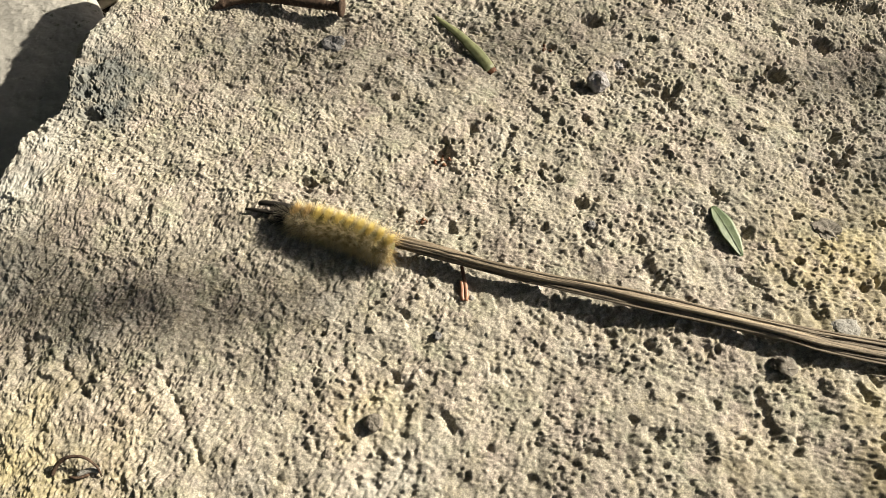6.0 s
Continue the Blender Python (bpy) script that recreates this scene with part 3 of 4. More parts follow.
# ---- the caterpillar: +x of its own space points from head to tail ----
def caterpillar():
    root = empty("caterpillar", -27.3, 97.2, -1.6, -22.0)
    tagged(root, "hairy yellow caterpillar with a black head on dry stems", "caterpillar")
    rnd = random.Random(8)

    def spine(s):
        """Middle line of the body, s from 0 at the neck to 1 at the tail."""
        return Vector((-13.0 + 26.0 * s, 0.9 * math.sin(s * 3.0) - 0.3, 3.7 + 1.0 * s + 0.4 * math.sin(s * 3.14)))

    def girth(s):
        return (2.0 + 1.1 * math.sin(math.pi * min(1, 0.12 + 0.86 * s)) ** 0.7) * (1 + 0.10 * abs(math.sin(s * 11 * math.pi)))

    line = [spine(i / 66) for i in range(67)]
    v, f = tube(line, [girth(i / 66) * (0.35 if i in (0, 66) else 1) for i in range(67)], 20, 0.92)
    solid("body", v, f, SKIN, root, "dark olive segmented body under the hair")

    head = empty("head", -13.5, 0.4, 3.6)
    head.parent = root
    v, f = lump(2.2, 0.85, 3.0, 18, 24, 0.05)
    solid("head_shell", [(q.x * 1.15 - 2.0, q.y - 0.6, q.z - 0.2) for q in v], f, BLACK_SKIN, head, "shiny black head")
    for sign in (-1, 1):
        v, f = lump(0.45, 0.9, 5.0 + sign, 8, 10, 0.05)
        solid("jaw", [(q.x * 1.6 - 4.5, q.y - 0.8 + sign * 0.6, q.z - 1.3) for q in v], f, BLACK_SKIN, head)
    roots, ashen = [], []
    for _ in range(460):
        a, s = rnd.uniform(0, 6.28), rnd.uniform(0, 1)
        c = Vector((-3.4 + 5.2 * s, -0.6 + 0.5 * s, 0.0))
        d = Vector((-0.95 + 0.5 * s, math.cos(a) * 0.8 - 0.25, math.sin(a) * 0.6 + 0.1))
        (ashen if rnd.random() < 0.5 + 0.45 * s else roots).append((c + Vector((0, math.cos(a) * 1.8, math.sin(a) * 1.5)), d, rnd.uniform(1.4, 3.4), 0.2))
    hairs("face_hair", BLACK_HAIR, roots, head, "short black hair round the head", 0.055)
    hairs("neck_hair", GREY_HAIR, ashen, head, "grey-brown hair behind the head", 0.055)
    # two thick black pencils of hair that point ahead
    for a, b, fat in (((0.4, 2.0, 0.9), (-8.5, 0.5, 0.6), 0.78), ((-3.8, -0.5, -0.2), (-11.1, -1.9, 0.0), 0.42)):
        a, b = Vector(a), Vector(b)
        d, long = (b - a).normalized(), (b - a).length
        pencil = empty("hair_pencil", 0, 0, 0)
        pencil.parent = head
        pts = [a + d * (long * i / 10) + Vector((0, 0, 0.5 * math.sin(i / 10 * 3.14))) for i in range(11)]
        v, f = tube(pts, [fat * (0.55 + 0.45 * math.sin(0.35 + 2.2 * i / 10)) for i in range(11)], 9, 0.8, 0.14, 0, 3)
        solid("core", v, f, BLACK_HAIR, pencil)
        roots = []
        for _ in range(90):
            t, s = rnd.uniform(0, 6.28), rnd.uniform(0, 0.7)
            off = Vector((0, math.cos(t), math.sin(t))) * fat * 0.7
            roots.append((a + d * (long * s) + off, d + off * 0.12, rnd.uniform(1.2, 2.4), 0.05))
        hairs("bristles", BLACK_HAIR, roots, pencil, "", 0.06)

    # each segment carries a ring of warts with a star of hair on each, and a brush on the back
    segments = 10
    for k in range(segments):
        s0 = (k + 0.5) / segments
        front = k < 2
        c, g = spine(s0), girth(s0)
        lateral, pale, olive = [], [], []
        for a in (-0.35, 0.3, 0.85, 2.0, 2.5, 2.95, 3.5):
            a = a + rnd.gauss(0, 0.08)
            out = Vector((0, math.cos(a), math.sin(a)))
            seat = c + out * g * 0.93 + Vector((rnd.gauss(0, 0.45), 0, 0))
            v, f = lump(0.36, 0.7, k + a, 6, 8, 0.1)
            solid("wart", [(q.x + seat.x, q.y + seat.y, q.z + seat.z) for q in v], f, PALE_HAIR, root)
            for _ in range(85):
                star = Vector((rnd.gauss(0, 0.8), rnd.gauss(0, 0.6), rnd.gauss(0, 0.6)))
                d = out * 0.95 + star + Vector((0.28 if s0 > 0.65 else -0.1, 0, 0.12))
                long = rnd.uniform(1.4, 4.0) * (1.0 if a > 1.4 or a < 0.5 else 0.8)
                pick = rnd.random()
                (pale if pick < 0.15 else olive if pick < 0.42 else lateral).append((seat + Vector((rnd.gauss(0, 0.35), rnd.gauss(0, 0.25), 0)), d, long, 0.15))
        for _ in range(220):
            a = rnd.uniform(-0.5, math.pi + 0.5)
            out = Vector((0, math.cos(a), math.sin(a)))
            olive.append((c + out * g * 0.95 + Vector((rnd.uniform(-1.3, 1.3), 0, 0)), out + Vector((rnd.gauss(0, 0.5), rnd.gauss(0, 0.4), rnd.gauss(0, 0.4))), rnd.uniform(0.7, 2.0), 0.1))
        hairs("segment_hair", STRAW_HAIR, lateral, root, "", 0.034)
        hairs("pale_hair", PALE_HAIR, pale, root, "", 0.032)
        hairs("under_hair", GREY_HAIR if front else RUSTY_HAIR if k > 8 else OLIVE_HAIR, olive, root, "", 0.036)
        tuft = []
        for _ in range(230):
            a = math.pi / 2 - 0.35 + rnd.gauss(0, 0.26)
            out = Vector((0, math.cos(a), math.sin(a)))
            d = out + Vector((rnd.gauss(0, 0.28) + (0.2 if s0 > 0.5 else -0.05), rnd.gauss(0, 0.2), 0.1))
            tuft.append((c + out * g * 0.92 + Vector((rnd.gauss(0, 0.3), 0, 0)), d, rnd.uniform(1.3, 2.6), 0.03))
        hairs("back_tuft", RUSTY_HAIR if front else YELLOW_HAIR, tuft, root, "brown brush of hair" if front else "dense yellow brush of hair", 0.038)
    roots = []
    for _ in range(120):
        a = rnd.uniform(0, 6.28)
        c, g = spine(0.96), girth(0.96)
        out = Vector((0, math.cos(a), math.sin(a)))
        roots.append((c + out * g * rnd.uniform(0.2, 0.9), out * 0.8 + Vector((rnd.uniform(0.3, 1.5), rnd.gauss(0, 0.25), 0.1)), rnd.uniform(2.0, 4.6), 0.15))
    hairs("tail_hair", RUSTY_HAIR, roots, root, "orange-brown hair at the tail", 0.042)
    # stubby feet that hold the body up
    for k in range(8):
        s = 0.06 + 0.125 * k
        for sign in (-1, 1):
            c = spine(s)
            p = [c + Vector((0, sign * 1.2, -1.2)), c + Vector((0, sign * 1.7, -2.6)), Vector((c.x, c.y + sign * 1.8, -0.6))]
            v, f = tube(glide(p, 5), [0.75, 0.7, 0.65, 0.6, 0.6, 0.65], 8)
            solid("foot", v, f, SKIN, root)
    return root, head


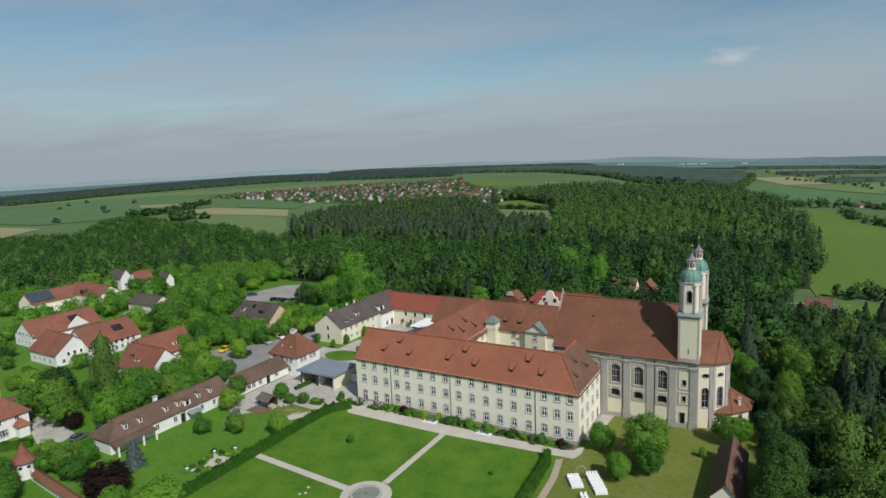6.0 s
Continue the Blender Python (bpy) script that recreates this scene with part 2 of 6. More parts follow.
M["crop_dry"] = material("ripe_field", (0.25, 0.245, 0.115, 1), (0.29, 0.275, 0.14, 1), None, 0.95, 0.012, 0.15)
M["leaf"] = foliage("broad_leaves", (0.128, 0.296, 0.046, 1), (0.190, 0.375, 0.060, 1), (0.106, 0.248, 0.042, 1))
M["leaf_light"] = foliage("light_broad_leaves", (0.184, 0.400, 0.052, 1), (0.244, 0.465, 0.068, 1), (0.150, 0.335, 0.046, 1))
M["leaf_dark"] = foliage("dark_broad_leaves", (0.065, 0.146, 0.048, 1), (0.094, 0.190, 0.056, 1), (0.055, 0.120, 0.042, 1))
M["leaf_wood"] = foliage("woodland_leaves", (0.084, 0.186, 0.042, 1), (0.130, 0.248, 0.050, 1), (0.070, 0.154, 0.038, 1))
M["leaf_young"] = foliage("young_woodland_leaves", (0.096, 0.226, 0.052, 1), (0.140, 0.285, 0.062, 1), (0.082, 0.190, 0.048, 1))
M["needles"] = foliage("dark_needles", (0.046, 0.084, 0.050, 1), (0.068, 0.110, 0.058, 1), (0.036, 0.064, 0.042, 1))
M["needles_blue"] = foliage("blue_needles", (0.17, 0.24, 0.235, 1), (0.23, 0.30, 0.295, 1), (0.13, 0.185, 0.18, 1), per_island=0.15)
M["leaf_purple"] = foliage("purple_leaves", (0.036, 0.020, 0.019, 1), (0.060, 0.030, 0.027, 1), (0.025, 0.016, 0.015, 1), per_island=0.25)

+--

**STATED EXERCISE**:
Stop after the line containing "olive segmented body": copy the records exactly from the first line up to there, leaving pictures out.

**OUTPUT BELOW**:
6.0 s
Continue the Blender Python (bpy) script that recreates this scene with part 3 of 4. More parts follow.
# ---- the caterpillar: +x of its own space points from head to tail ----
def caterpillar():
    root = empty("caterpillar", -27.3, 97.2, -1.6, -22.0)
    tagged(root, "hairy yellow caterpillar with a black head on dry stems", "caterpillar")
    rnd = random.Random(8)

    def spine(s):
        """Middle line of the body, s from 0 at the neck to 1 at the tail."""
        return Vector((-13.0 + 26.0 * s, 0.9 * math.sin(s * 3.0) - 0.3, 3.7 + 1.0 * s + 0.4 * math.sin(s * 3.14)))

    def girth(s):
        return (2.0 + 1.1 * math.sin(math.pi * min(1, 0.12 + 0.86 * s)) ** 0.7) * (1 + 0.10 * abs(math.sin(s * 11 * math.pi)))

    line = [spine(i / 66) for i in range(67)]
    v, f = tube(line, [girth(i / 66) * (0.35 if i in (0, 66) else 1) for i in range(67)], 20, 0.92)
    solid("body", v, f, SKIN, root, "dark olive segmented body under the hair")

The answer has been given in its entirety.